>> Test tackiness.
Before heading out, make sure your glue is strong by trying to pull the sticky sides apart. It should take some muscle. Next, attach them to your skis; they should adhere readily and not shed any residue when you remove them. If dry skis won’t stick at home, they won’t work in skiing conditions, so consider buying a new pair.
>> Handle with care.
Avoid gumming up skin glue with pine needles, dirt, excess ski wax, snow, or dog hair.
>> De-ice and dry.
Snow, ice, and moisture buildup between ski and skin is the primary reason skins loose grip when you’re on the move. Remove buildup with a gloved hand, fold skins glue-to-glue, and warm/dry them inside your jacket between runs.
>> Stay attached.
A strong tip attachment is crucial to hold skins as they grip snow and provide resistance against sliding. If your toe clip breaks, cinch duct tape or a ski strap (buckle side up) around the widest part of the tip to lock the skin in place.
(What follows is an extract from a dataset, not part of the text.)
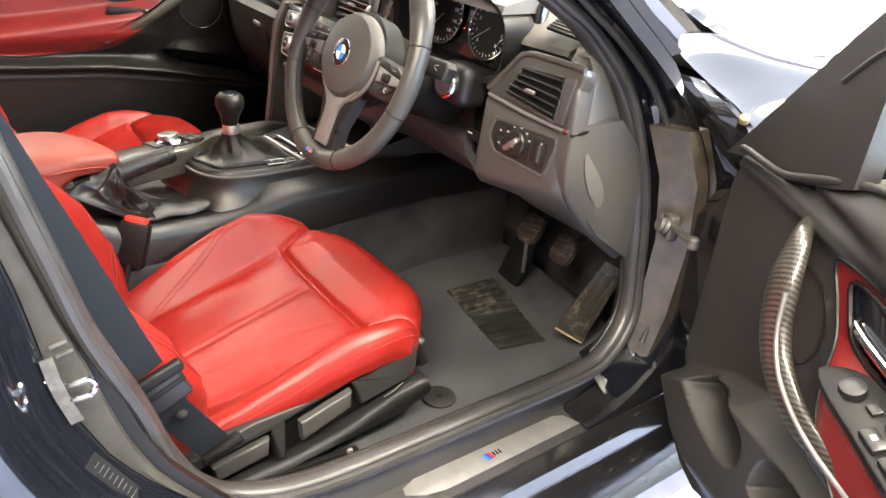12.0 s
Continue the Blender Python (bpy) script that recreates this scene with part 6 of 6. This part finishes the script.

You can usually make do without fixing a tail attachment, but if a flailing tail is tripping you up, a ski strap will also work to hold it in place.
Between trips, dry skins completely, fold each in half lengthwise (sandwich the mesh backing sheet, which comes with new skins, between the sticky sides), then double it loosely. Store at room temperature and in a designated stuffsack, especially if you have shaped skins (their edges will be exposed to dirt even when folded).